Rob, a self-confessed bibliophile, is without any hope of rehabilitation. He gets unnaturally excited over anything book-shaped, and if book sniffing were a crime then he would have been locked up years ago (which wouldn't bother him in the slightest provided his cell was lined with books).


  1. I loved reading Picked Up Pieces and Hugging The Shore, veritable tomes of Updike essays and literary criticism. I still have my copies and I remember his good advice about reviews. He will be missed.

  2. Seem like good advice to me.

    January was well…veryproductive

  3. I posted my thanks for your correction on my blog, but wanted to pop over and say thanks here, too! I love Updike’s rules for reviewing, too. There was a great retrospective on Updike’s life on our Sunday morning show today. It featured an interview with Updike 10 years ago where he said he wanted to leave a legacy of beautiful writing and an appreciation for the everyman. Wonderful!!

    Happy Sunday,


  4. What a nice tribute! John Updike is one of many authors whose name appears on my must-read-someday list. I was saddened to learn of his death. Thank you for posting the link to his rules for reviewing. I’m sure I’d read it before but couldn’t tell you when or where.

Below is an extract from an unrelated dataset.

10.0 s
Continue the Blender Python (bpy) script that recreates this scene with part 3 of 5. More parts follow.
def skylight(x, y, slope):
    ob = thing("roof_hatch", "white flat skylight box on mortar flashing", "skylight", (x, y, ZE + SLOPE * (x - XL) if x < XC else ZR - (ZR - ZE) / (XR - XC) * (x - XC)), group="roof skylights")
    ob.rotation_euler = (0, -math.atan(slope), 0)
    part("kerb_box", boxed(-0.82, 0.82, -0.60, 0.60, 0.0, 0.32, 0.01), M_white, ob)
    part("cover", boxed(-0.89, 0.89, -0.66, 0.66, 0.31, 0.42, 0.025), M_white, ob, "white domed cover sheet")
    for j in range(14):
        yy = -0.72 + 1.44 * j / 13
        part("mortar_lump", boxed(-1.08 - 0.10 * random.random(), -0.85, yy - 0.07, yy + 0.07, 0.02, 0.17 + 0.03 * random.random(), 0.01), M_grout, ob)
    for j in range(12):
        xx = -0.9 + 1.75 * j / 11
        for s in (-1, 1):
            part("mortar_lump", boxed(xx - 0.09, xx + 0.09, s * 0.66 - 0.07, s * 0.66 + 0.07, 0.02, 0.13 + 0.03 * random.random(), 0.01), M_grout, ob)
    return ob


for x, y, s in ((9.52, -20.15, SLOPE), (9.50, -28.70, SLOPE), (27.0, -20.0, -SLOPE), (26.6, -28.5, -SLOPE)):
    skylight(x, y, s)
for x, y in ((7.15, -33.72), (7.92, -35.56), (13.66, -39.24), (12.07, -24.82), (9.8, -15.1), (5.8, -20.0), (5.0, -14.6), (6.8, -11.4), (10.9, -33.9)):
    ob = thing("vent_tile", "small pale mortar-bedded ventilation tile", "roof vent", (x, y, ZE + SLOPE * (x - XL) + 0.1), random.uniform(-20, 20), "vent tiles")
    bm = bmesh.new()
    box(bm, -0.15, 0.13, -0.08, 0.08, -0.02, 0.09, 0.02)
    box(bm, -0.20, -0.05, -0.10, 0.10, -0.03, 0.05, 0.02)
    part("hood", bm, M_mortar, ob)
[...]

  5. Thanks for sharing this! I really liked the advice he gave and will keep it in mind when writing my own reviews!

  6. Rob,

    Those are wonderful links – I thoroughly enjoyed reading Virginia Woolf’s essay and John Updike’s rules. Thanks


  7. Very interesting. I’m not so sure I agree with quoting long passages, though. I can see why it would be useful, (and why so many people do it), but I find that I usually just skim on past block quotes unless they’re very, very short. I’d rather hear what the reviewer thought about the book; if it sounds like something I’d enjoy, I’ll read the novel itself.

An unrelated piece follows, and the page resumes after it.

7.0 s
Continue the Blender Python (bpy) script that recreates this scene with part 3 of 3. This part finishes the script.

  8. That’s an interesting link – I like the advice and it’s something I do try and keep to: never give away the plot and the outcome because it’s a spoiler. I so agree. Like you, I haven’t read too much Updike. I keep telling myself to read some of his latest books but then was put off by the reviews of his latest novels as not being up to scratch. Good question therefore: should you trust reviewers??

  9. Very interesting thanks for the links!

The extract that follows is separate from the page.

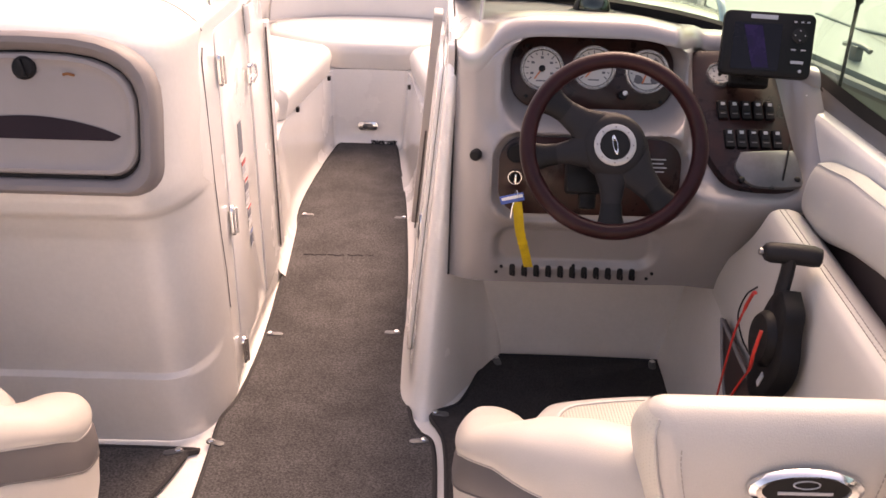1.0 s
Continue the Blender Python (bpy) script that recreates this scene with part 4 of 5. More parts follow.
# fish finder
SO = frame_at((1.018, 1.698, 0.995), (-0.20, -0.93, 0.33))
ff = thing("fish_finder", "black fish finder display on a swivel bracket", "display", (1.02, 1.75, 0.92))
bm = bmesh.new()
loft(bm, [[SO @ Vector((x * s, y * s, z)) for x, y in rounded(0.188, 0.136, 0.014, 5)] for s, z in ((0.80, -0.045), (0.95, -0.035), (1.0, -0.015), (1.0, 0.0), (0.985, 0.006), (0.95, 0.008))])
part("case", bm, BLACK, ff)
bm = bmesh.new()
slab(bm, rounded(0.098, 0.098, 0.003, 2), 0.002, SO @ pose(-0.022, -0.006, 0.0075))
screen = part("screen", bm, SCREEN, ff, "dark purple-tinted screen")
bm = bmesh.new()
slab(bm, [(-0.030, 0.044), (0.008, 0.044), (0.030, -0.044), (-0.004, -0.044)], 0.0006, SO @ pose(-0.022, -0.006, 0.0095))
part("screen_band", bm, SCREENP, screen, "purple band across the screen")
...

    Hope you read (and love) Norwegian Wood 🙂

  10. I really, really like his rules. Especially this: “Never, never (John Aldridge, Norman Podhoretz) try to put the author “in his place,” making him a pawn in a contest with other reviewers. Review the book, not the reputation.”

    This is advice some professional reviewers should keep in mind…it’s not that rare to see a review be used as an excuse to dismiss an author or even an entire genre or medium.

    Thanks for sharing the link.

  11. Rob (Twitter: robaroundbooks)

    @Sandra – Both of these seem like good titles to pick up then? I’ll keep my eyes peeled.

    @Gautami – Glad it was of some use to you.

    @Karen – My pleasure, although I was a little embarrassed to point it out in case you considered me a know-it-all :o). As I live in the UK I’ve seen little in the way of tributes for John Updike. Sure the usual book orientated newspapers such as the Guardian and Independant have been running a lot of material, but there has been absolutely nothing on the tv :o(

    @Literary Feline – It’s a shame that his death has reminded us that we should be reading his work, but I’m sure we will both get to him one day and discover why so many people are enamoured to him.

    @Samantha – My pleasure. Glad you found it of some use.

    @Robin – Again, my pleasure!

    @Memory – I couldn’t agree with you more. Eight years of academic essays has taught me to be as succinct as possible with my quotes. That said, if you’re trying to give other readers a taste of the work your reviewing then a decent size quote is needed. I tend to post a quote at the end of my reviews, under the heading of ‘notable quote’ so the reader gets a good sample of the book in question, but it doesn’t interfere with my review per se. Best of both worlds? Maybe :o)

    @Seachanges – Nice to hear from you too :o) I absolutely couldn’t agree with you (or Mr. Updike) more when it comes to giving away spoilers. It’s a fine art being able to tell people just enough about the book in order to inform them and hold their interest, but without giving away too much. It’s a major ‘bugbear’ of mine when I read a book review ahead of reading it myself and someone basically tells me the entire plot..arrgghh!!! The worst one for me lately was finding out ahead of time, who killed the dog in Mark Haddon’s ‘The Curious Incident of the Dog in the Night-time’. I’f you’ve read the book then you’ll know that this is an integral part to the story, at least in the first half of the novel, and I was livid for days :o)

    @Alexa – I’m sure I will enjoy Norwegian Wood, and thanks to you that now may well be sooner rather than later….grrrr!! o)

    @Nymeth – You really look to be the kind of reader who ‘reads between the lines’ :o), and I couldn’t agree with you more. It seems politics are often more of a motivation than simply just delivering a honest and frank review.

    Thank you everyone for your input!